Light, as the electromagnetic wave, is characterized by its power, wavelength (frequency), phase and polarization state. The vectors (Ē and H) of the electric and magnetic fields of the Tranverse Electro-Magnetic (TEM) wave are perpendicular to one another and orthogonal to the direction of light energy propagation (Pointing Vector P).

Polarization

Polarization characterizes the direction of the Electric field vector of light. Any arbitrary polarized beam may be resolved into two orthogonal components along the reciprocally perpendicular Basis Vectors laid in the ĒH plane defined by the asymmetry of the media (or geometry of propagation).

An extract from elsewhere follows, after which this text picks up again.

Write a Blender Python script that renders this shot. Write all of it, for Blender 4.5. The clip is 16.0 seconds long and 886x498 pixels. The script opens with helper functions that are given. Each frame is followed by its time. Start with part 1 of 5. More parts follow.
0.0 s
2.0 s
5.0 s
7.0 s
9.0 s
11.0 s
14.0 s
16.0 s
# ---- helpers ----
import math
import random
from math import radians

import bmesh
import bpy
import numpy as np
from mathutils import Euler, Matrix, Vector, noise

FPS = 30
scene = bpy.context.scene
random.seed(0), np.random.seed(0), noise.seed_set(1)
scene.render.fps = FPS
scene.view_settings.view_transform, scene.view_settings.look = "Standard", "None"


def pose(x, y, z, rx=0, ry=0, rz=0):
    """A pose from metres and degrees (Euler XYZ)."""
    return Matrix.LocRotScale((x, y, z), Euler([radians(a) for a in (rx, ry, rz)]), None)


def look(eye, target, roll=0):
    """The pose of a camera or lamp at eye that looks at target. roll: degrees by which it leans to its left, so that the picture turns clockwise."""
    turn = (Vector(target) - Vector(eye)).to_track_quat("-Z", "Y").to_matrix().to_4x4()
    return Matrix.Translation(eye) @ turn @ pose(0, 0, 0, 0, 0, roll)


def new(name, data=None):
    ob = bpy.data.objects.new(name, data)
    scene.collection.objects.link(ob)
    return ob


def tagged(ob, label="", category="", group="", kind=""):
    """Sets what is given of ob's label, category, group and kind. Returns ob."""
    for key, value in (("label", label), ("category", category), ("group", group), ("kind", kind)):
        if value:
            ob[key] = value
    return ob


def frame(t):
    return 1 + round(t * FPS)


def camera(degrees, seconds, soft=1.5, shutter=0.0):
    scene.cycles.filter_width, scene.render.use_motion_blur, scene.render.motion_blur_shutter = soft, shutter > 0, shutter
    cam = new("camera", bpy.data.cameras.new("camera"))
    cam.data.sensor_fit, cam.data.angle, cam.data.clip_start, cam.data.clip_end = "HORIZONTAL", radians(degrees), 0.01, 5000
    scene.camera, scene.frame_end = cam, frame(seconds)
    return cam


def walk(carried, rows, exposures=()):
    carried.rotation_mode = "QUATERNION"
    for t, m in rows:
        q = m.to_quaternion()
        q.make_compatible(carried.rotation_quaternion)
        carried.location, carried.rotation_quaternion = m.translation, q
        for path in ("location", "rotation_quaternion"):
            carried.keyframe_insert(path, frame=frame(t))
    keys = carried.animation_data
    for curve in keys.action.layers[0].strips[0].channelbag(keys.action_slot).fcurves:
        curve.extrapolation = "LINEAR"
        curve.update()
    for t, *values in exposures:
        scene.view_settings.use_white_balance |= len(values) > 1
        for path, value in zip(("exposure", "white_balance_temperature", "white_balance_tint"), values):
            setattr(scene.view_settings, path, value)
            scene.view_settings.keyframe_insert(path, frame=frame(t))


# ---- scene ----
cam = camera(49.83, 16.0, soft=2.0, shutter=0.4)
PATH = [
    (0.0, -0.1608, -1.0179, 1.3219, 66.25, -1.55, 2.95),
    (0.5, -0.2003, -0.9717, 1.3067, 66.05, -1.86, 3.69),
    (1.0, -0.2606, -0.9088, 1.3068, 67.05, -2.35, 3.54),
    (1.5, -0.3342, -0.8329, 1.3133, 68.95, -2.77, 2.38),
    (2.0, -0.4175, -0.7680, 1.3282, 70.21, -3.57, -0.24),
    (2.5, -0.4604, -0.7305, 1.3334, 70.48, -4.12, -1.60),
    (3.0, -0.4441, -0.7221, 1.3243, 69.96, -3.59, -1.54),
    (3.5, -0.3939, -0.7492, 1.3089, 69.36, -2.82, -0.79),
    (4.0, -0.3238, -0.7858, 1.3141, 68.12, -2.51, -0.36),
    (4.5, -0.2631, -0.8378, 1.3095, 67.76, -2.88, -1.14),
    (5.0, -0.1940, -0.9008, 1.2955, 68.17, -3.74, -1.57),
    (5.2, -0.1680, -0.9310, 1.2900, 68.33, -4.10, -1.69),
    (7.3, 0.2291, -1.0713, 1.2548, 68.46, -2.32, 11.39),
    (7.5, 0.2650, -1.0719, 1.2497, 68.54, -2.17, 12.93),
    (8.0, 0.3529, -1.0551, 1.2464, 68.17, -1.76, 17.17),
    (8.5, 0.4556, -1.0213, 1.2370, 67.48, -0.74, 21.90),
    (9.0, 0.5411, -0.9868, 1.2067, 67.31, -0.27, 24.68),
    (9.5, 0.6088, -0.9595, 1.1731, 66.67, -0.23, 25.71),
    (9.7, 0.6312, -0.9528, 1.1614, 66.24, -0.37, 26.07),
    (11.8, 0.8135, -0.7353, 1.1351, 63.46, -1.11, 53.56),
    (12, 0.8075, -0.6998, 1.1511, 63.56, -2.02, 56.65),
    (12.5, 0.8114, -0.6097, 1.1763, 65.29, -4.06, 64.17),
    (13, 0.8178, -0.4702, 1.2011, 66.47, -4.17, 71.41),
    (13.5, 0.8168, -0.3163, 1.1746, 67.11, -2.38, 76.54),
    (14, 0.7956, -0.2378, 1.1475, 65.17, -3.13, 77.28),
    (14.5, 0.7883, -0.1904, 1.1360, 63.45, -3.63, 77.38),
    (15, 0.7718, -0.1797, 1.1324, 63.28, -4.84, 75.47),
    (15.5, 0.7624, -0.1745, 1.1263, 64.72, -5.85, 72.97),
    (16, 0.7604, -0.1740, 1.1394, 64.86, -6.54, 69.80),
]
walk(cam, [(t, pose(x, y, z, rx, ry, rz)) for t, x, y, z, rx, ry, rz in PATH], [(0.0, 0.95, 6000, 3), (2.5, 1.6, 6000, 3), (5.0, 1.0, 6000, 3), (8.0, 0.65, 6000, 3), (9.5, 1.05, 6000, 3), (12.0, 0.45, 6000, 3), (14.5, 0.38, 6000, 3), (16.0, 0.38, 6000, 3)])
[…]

Two important cases of the Basis Vectors definition are:

1. Propagation through the anistropic medium. One of the Basic Vectors (seen below as "e" – extraordinary) is along the projection of the medium's optical axis on the ĒH plane. Another (see below: "o" – ordinary) is perpendicular to the first one in the same plane. 2. Reflection (or refraction) on the titled surface separating two different optical media. One of the Basis Vectors (seen below as "P component") is parallel to the plane of incidence (the plane defined by the incident and reflected or refracted rays). Another called "S component" is perpendicular to the plane of incidence. In the case of medium isotropy (or isotropy of the geometry of propagation), the Basis Vectors can be arbitrarily chosen in the EH plane, yet they must be reciprocally perpendicular. At any point, the state of polarization of light is defined by the reciprocal amplitude and phase between two orthogonal components. For arbitrary amplitudes and phase shifts, the state of polarization is usually elliptic (the electric field vector draws an ellipse with the same frequency of rotation as the frequency of light). In certain cases, the ellipse is transformed into a plane (note: plane polarized light exists when the phase shift is 0° or 180° or one of the components is absent) or circle (note: circular polarized light exists when the phase shift is ± 90° and the amplitudes of the components are equal. The plane polarized light may be P-Polarized if the direction of polarization is parallel to the plane of incidence; S-polarized if perpendicular. The transmittance (T) and reflectance (R) of multilayer, dielectric coatings depend strongly upon the state of polarization of light incident upon them. The polarization state of light can be either S. P, or random. Any polarized light an be resolved into S- and P- Polarization components using polarizers. There are several types of polarizing optics available, but RMI deals only with Coated Prism Cubes and Thin Film Plate Polarizers because they have properties such as high efficiency, low absorption, large beam aperture, and high power handling capabilities which are required for sophisticated, high-tech devices.